Set exercise> Everything from the first line down to the line containing "grey lamp round" is to be retyped exactly, both ends included, with pictures left out.

[Begin Source data]

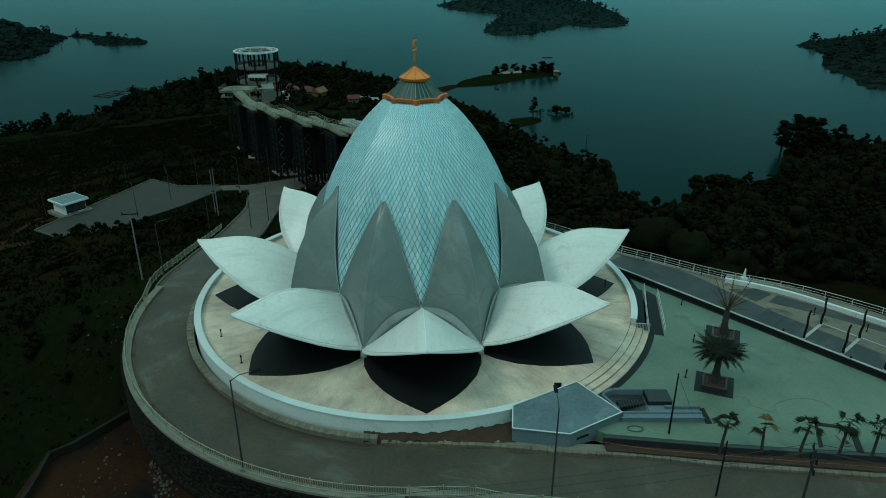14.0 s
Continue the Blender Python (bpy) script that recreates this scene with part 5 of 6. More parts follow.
# ---------------------------------------------------------------- lamps, poles and wires
def street_lamp(at, height, arm, turn, label, group="street lamps", double=False):
    t = thing("street_lamp", label, "street lamp", at, turn, group)
    part("pole", rod(bmesh.new(), (0, 0, -0.3), (0, 0, height), 0.085, 0.05, 8), M_POLE, t)
    part("base", box(bmesh.new(), (-0.2, -0.2, -0.4), (0.2, 0.2, 0.25), 0.03), M_CONCPOLE, t)
    for sg in ((1, -1) if double else (1,)):
        pts = [Vector((0, 0, height - 0.05)), Vector((sg * arm * 0.4, 0, height + 0.35)), Vector((sg * arm, 0, height + 0.5))]
        a = part("arm", tube(bmesh.new(), pts, 0.035, 6), M_POLE, t)
        bm = box(bmesh.new(), (-0.34, -0.13, -0.06), (0.34, 0.13, 0.06), 0.03, Matrix.Translation((sg * (arm + 0.2), 0, height + 0.52)) @ Matrix.Rotation(radians(-10 * sg), 4, "Y"))
        part("lamp_head", bm, M_DARKSTEEL, a)
    return t


street_lamp((-14.5, 42.0, -1.24), 8.0, 1.6, 15, "tall grey street lamp with a short arm beside the railing")
street_lamp((8.0, 38.9, -1.24), 8.0, 1.2, 92, "tall grey street lamp beside the front road")
street_lamp((-33.1, 76.8, -3.4), 7.6, 1.2, 5, "slim grey street lamp on the hillside")
for x, y, z, h, turn in [(-41.2, 117, -14.2, 7.5, 5), (-33.6, 116.5, -13.2, 7.5, 175), (-32.5, 124.5, -15.4, 7.5, 175), (-49.0, 163.5, -22.7, 8, 150), (-44.0, 173, -23.6, 9, 140), (-36, 165.5, -23.2, 8, 30)]:
    street_lamp((x, y, z), h, 1.3, turn, "slim grey street lamp beside the hill road")
for x, y, h, turn in [(-63.4, 156.6, 7.5, 130), (-67.1, 146.2, 7.5, 130), (-90.3, 165.6, 7.0, -40), (-80.3, 172.0, 7.5, -40), (-96.0, 160.5, 6.0, -40), (-62.0, 171.5, 7.5, -90)]:
    z = float(ground_height(np.array([x]), np.array([y]))[0])
    street_lamp((x, y, z), h, 1.1, turn, "slim grey lamp round the parking yard", "parking yard lamps")


def utility_pole(at, height, turn, label, arms=1, slim=False):
    t = thing("utility_pole", label, "utility pole", at, turn, "utility poles")
    part("pole", rod(bmesh.new(), (0, 0, -0.5), (0, 0, height), 0.085 if slim else 0.11, 0.05 if slim else 0.07, 9), M_DARKSTEEL if slim else M_POLE if height < 7 else M_CONCPOLE, t)
    for i in range(arms):
        z = height - 0.25 - 0.9 * i
        arm = part("crossarm", box(bmesh.new(), (-0.95, -0.06, z), (0.95, 0.06, z + 0.12), 0.01), M_DARKSTEEL, t)
        for x in (-0.85, 0.0, 0.85):
            part("insulator", rod(bmesh.new(), (x, 0, z + 0.12), (x, 0, z + 0.38), 0.06, 0.035, 7), M_DARKSTEEL, arm)
    return t


utility_pole((-35.6, 76.4, -2.9), 8.7, 8, "pale concrete utility pole with crossarm on the hillside")
utility_pole((-43.2, 128.5, -14.8), 9, 30, "tall utility pole with crossarms beside the hill road", 2)
utility_pole((-47.5, 139.5, -18.4), 9, 30, "tall utility pole on the bank above the parking yard", 1)
utility_pole((18.1, 45.4, -0.55), 5.6, 20, "slim dark pole at the plaza corner", 0, True)
utility_pole((19.9, 39.6, -1.3), 4.8, 0, "slim dark pole at the road edge", 0, True)
utility_pole((24.3, 36.8, -1.3), 6.2, 70, "slender grey utility pole with stacked crossarms at the front road", 2)


def wire(name, a, b, sag, r, label, material=M_WIRE):
    a, b = Vector(a), Vector(b)
    pts = [a.lerp(b, i / 16) + Vector((0, 0, -sag * 4 * (i / 16) * (1 - i / 16))) for i in range(17)]
    tagged(part(name, tube(bmesh.new(), pts, r, 4), material), label, "cable")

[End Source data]

Finished answer>
14.0 s
Continue the Blender Python (bpy) script that recreates this scene with part 5 of 6. More parts follow.
# ---------------------------------------------------------------- lamps, poles and wires
def street_lamp(at, height, arm, turn, label, group="street lamps", double=False):
    t = thing("street_lamp", label, "street lamp", at, turn, group)
    part("pole", rod(bmesh.new(), (0, 0, -0.3), (0, 0, height), 0.085, 0.05, 8), M_POLE, t)
    part("base", box(bmesh.new(), (-0.2, -0.2, -0.4), (0.2, 0.2, 0.25), 0.03), M_CONCPOLE, t)
    for sg in ((1, -1) if double else (1,)):
        pts = [Vector((0, 0, height - 0.05)), Vector((sg * arm * 0.4, 0, height + 0.35)), Vector((sg * arm, 0, height + 0.5))]
        a = part("arm", tube(bmesh.new(), pts, 0.035, 6), M_POLE, t)
        bm = box(bmesh.new(), (-0.34, -0.13, -0.06), (0.34, 0.13, 0.06), 0.03, Matrix.Translation((sg * (arm + 0.2), 0, height + 0.52)) @ Matrix.Rotation(radians(-10 * sg), 4, "Y"))
        part("lamp_head", bm, M_DARKSTEEL, a)
    return t


street_lamp((-14.5, 42.0, -1.24), 8.0, 1.6, 15, "tall grey street lamp with a short arm beside the railing")
street_lamp((8.0, 38.9, -1.24), 8.0, 1.2, 92, "tall grey street lamp beside the front road")
street_lamp((-33.1, 76.8, -3.4), 7.6, 1.2, 5, "slim grey street lamp on the hillside")
for x, y, z, h, turn in [(-41.2, 117, -14.2, 7.5, 5), (-33.6, 116.5, -13.2, 7.5, 175), (-32.5, 124.5, -15.4, 7.5, 175), (-49.0, 163.5, -22.7, 8, 150), (-44.0, 173, -23.6, 9, 140), (-36, 165.5, -23.2, 8, 30)]:
    street_lamp((x, y, z), h, 1.3, turn, "slim grey street lamp beside the hill road")
for x, y, h, turn in [(-63.4, 156.6, 7.5, 130), (-67.1, 146.2, 7.5, 130), (-90.3, 165.6, 7.0, -40), (-80.3, 172.0, 7.5, -40), (-96.0, 160.5, 6.0, -40), (-62.0, 171.5, 7.5, -90)]:
    z = float(ground_height(np.array([x]), np.array([y]))[0])
    street_lamp((x, y, z), h, 1.1, turn, "slim grey lamp round the parking yard", "parking yard lamps")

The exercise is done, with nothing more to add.